2009年1月19日星期一

Reflections on Return to Beijing

Welcome to the city. These are just some of reasons why people prefer it to the beautiful but often dreary countryside. The city is popular throughout the world and has been a favored destination throughout the history of human society. In recent centuries, this preference for urban living has become even more pronounced and in the last two decades, earth has witnessed probably the greatest migration of humans in its history, that of third world peasents to urban areas. People just seem to find it more convenient and more enriching to live in the city, even with all of its defects that include stress, pollution, crowding and loads of pornography. I wish they didn't like it so much. God knows, I'm not happy to have all of these proles bearing down on me.

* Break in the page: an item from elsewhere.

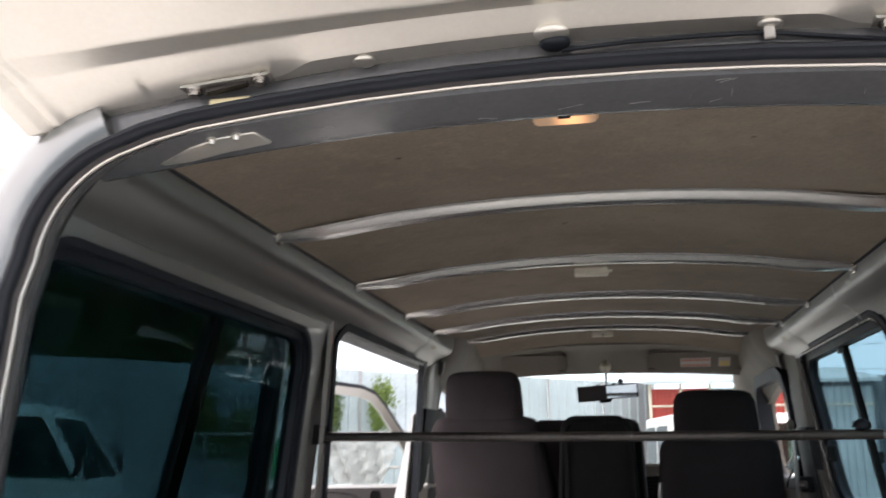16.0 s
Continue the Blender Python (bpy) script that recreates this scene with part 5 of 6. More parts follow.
# ---- tailgate overhead ----
def tailgate():
    e = thing("tailgate", "open cream-silver tailgate with pressed creases above the rear opening", "tailgate")
    prof = [(0.468, 2.044), (0.458, 2.0295), (0.454, 2.0275), (0.403, 2.0262), (0.379, 2.0425), (0.376, 2.0440), (0.372, 2.0440), (0.349, 2.0405), (0.3455, 2.0408),
            (0.342, 2.0425), (0.25, 2.108), (0.10, 2.17), (-0.20, 2.26), (-0.50, 2.34), (-0.62, 2.36), (-0.64, 2.42), (0.25, 2.22), (0.468, 2.09)]
    def drop(x):
        return -0.13 * x * x
    def half(y):
        return float(np.interp(y, (-0.64, 0.1, 0.30, 0.38, 0.44, 0.47), (0.74, 0.735, 0.705, 0.665, 0.622, 0.592)))
    def ease(v):
        v = min(max(v, 0.0), 1.0)
        return v * v * (3 - 2 * v)
    def shape(u):
        out = []
        for y, z in prof:
            x = u * half(y)
            d = half(y) - abs(x)
            bay = ease((abs(x) - 0.268) / 0.055)
            keep = 0.25 + 0.75 * ease((y - 0.335) / 0.07)
            rim = 0.0045 * ease((0.052 - d) / 0.006) + 0.0040 * ease((0.026 - d) / 0.005) - 0.0035 * ease(1 - abs(d - 0.030) / 0.006)
            crease = 0.386 < y < 0.412
            pad = ease((abs(x) - 0.445) / 0.01) * ease((0.545 - abs(x)) / 0.02)
            out.append((x, y + (0.019 * bay if crease else 0), z + drop(x) * keep - (0.0026 * bay if crease else 0) - rim - (0.006 * pad if 0.450 < y < 0.46 and z < 2.03 else 0)))
        return out
    bm = bmesh.new()
    loft(bm, [shape(-1 + 2 * k / 260) for k in range(261)])
    part("inner_panel", bm, GATEPAINT, e, smooth=24)
    for x in (-0.216, 0.229):
        bm = bmesh.new()
        bmesh.ops.create_icosphere(bm, subdivisions=3, radius=0.0135, matrix=Matrix.Translation((x, 0.423, 2.0262 + drop(x))) @ Matrix.Diagonal((1, 1, 0.42, 1)))
        part("embossed_dome", bm, GATEPAINT, e, smooth=60)
    bm = bmesh.new()
    bmesh.ops.create_icosphere(bm, subdivisions=3, radius=0.020, matrix=Matrix.Translation((0.0, 0.410, 2.026)) @ Matrix.Diagonal((1, 0.9, 0.36, 1)))
    part("cable_boss", bm, GATEPAINT, e, smooth=60)
    bm = bmesh.new()
    bmesh.ops.create_icosphere(bm, subdivisions=3, radius=0.017, matrix=Matrix.Translation((0.003, 0.419, 2.019)) @ Matrix.Diagonal((1, 0.85, 0.5, 1)))
    part("grommet", bm, RUBBER, e, smooth=60)
    bm = bmesh.new()
    tube(bm, [(0.01, 0.424, 2.012), (0.08, 0.428, 2.0165), (0.16, 0.428, 2.0155), (0.226, 0.427, 2.0125), (0.26, 0.430, 2.008), (0.32, 0.434, 2.000), (0.40, 0.440, 1.990)], 0.0026, 8)
    part("cable", bm, RUBBER, e, smooth=60)
    bm = bmesh.new()
    box(bm, 0.222, 0.233, 0.418, 0.424, 2.002, 2.019, 0.002)
    part("cable_clip", bm, PAPER, e, "white cable clip")
    bm = bmesh.new()
    o = rounded(-0.068, 0.080, 0.312, 0.336, 0.012, 4)
    loft(bm, [[(x, y, 2.0487 + 0.712 * (0.336 - y)) for x, y in o], [(x, y - 0.003, 2.0437 + 0.712 * (0.336 - y)) for x, y in o]])
    part("slot_cover", bm, BLACK, e, "black rounded slot")
    brass = mat("brassy_zinc", (0.55, 0.48, 0.30), (0.42, 0.36, 0.22), 0.4, 0.8)
    for s in (1, -1):
        x0, x1 = s * 0.342, s * 0.424
        za, zb = 2.0215 + drop(x0), 2.0215 + drop(x1)
        bm = bmesh.new()
        loft(bm, [[(x, 0.408, z + 0.005), (x, 0.407, z + 0.001), (x, 0.427, z + 0.001), (x, 0.428, z + 0.006)] for x, z in ((x0 - s * 0.014, za), (x1 + s * 0.014, zb))])
        h = part("hinge", bm, SILVER, e, "worn steel hinge")
        bm = bmesh.new()
        loft(bm, [[(x, 0.414, z + 0.001), (x, 0.4135, z - 0.004), (x, 0.423, z - 0.005), (x, 0.425, z + 0.001)] for x, z in ((x0 + s * 0.016, za), (x1 - s * 0.016, zb))])
        part("hinge_pin", bm, STEELBAR, h)
        bm = bmesh.new()
        box(bm, min(x0, x1) + 0.014, max(x0, x1) - 0.016, 0.426, 0.446, zb - 0.016, zb - 0.006, 0.002)
        part("hinge_leaf", bm, brass, h)
        for x, z in ((x0, za), (x1, zb)):
            bm = bmesh.new()
            cyl(bm, (x, 0.417, z + 0.002), (x, 0.4167, z - 0.001), 0.0105, 18)
            cyl(bm, (x, 0.4167, z - 0.001), (x, 0.4160, z - 0.007), 0.0068, 6)
            part("hinge_bolt", bm, CHROME, h)
    return e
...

In this world in which resources are forever prophesied to become more scarce, urban living just seems more efficient. The goal is for the majority of the human race to live in thousands of high-rises on the outskirts of around five-hundred global megacities, and use trains and buses to commute to skyscrapers in the middle of the city, where they will face a computer and (1) program, design or write things that will appear on other computers in other skyscrapers or (2) mastermind the movements of funds that appear on other screens in other skyscrapers or (3) educate the others to properly do the afformentioned tasks. There are others who work as support for this grand undertaking, but these are pretty much the end goals for all of the migrants to the city.

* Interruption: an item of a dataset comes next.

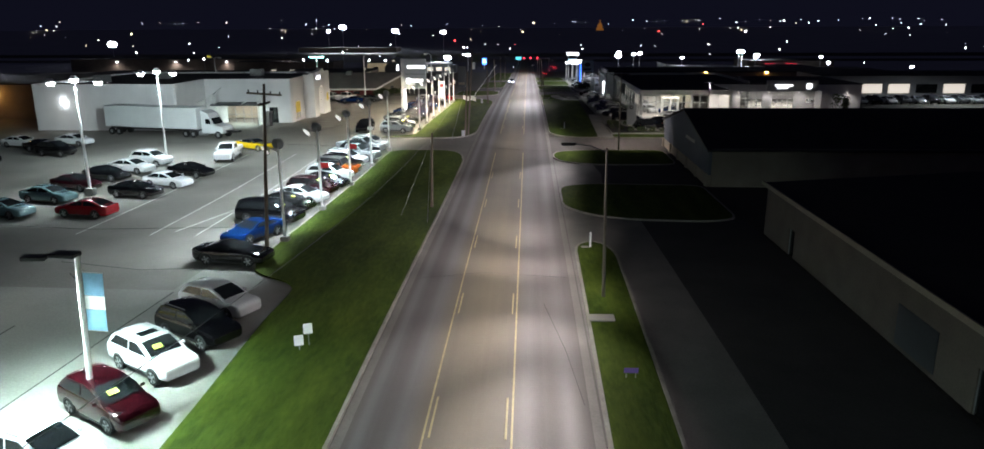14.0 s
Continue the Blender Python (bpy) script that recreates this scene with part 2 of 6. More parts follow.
TRACKS = ((0.0, 0.94, 0.0), (0.07, 0.96, 0.0), (0.12, 1.17, 0.1), (0.19, 0.9, 0.03), (0.26, 1.14, 0.1), (0.34, 1.02, -0.16), (0.5, 1.06, -0.22), (0.64, 1.02, -0.16), (0.74, 1.06, 0.04), (0.82, 0.95, 0.02), (0.90, 1.07, 0.05), (1.0, 0.94, 0.0))
for k, (p, v, blue) in enumerate(TRACKS):
    e = ramp.elements[k] if k < 2 else ramp.elements.new(p)
    e.position = p
    e.color = (v * 0.5 * (1 - blue * 0.3), v * 0.5, v * 0.5 * (1 + blue), 1)
t.links.new(mx_.outputs[0], lanes.inputs[0])
cv = t.nodes.new("ShaderNodeMapRange")
cv.inputs[1].default_value, cv.inputs[2].default_value, cv.inputs[3].default_value, cv.inputs[4].default_value = 0.3, 0.7, 2.22, 1.84
t.links.new(nz.outputs[0], cv.inputs[0])
old = bsdf.inputs["Base Color"].links[0].from_socket
for kind_, a_, b_ in (("MULTIPLY", old, lanes.outputs[0]), ("MULTIPLY", None, cv.outputs[0])):
    vm = t.nodes.new("ShaderNodeVectorMath")
    vm.operation = kind_
    t.links.new(a_ or prev, vm.inputs[0])
    t.links.new(b_, vm.inputs[1])
    prev = vm.outputs[0]
t.links.new(prev, bsdf.inputs["Base Color"])
rr_ = t.nodes.new("ShaderNodeMapRange")
rr_.inputs[1].default_value, rr_.inputs[2].default_value, rr_.inputs[3].default_value, rr_.inputs[4].default_value = 0.47, 0.575, 0.92, 0.56
t.links.new(lanes.outputs[0], rr_.inputs[0])
t.links.new(rr_.outputs[0], bsdf.inputs["Roughness"])
bsdf.inputs["Specular IOR Level"].default_value = 0.35
LOT = mat("lot_asphalt", (0.146, 0.138, 0.125), 0.8, vary=0.25, scale=0.2, fine=10, bump=0.25)
# base colour about a third of the car lot's
DARKLOT = mat("dark_asphalt", (0.05, 0.048, 0.045), 0.9, vary=0.3, scale=0.3, fine=10, bump=0.3)
CONCRETE = mat("concrete", (0.27, 0.26, 0.24), 0.85, vary=0.2, scale=0.4, fine=12, bump=0.2)
GUTTER = mat("gutter_concrete", (0.175, 0.165, 0.152), 0.85, vary=0.22, scale=0.5, fine=12, bump=0.2)
PADSLAB = mat("pad_concrete", (0.2, 0.2, 0.187), 0.85, vary=0.2, scale=0.4, fine=12, bump=0.2)
KERB = mat("kerb_concrete", (0.25, 0.235, 0.205), 0.85, vary=0.3, scale=1.2, fine=14, bump=0.3)
GRASS = mat("grass", (0.03, 0.053, 0.008), 0.95, second=(0.08, 0.112, 0.015), scale=0.5, fine=4, bump=0.7, dist=0.08, spec=0.1, stretch=(1.0, 0.3, 1.0))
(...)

Anyway, I'm back in this city where I have the unusual fortune - nearly unique in all of these rising megacities - to live in a one story courtyard in the center without even having to take a bus to a skyscraper. The trip to three other megacties was a great break but it also reminded that the rest of China, outside of a few blocks in the middles of the two top megacities, is more or less one vast pit. My main advice to the millions and millions of concrete-box dwellers in these places is to act more nouveau-riche. In Hangzhou, after every kind of situation that forced me to leave the confines of the apartment, I found myself wishing that the vulgarian businessmen could at least behave more nouveau-riche. Their behavior suggests they are more proud of their peasent roots than their new money. Nouveau-riche at least implies some degree of pretention and an attempt to pretend that one has some class and culture. Among the various crude money-makers of Zhejiang provinvce, the nouveau-riche are actually a rare breed. The term "bourgeois" could only be used as praise.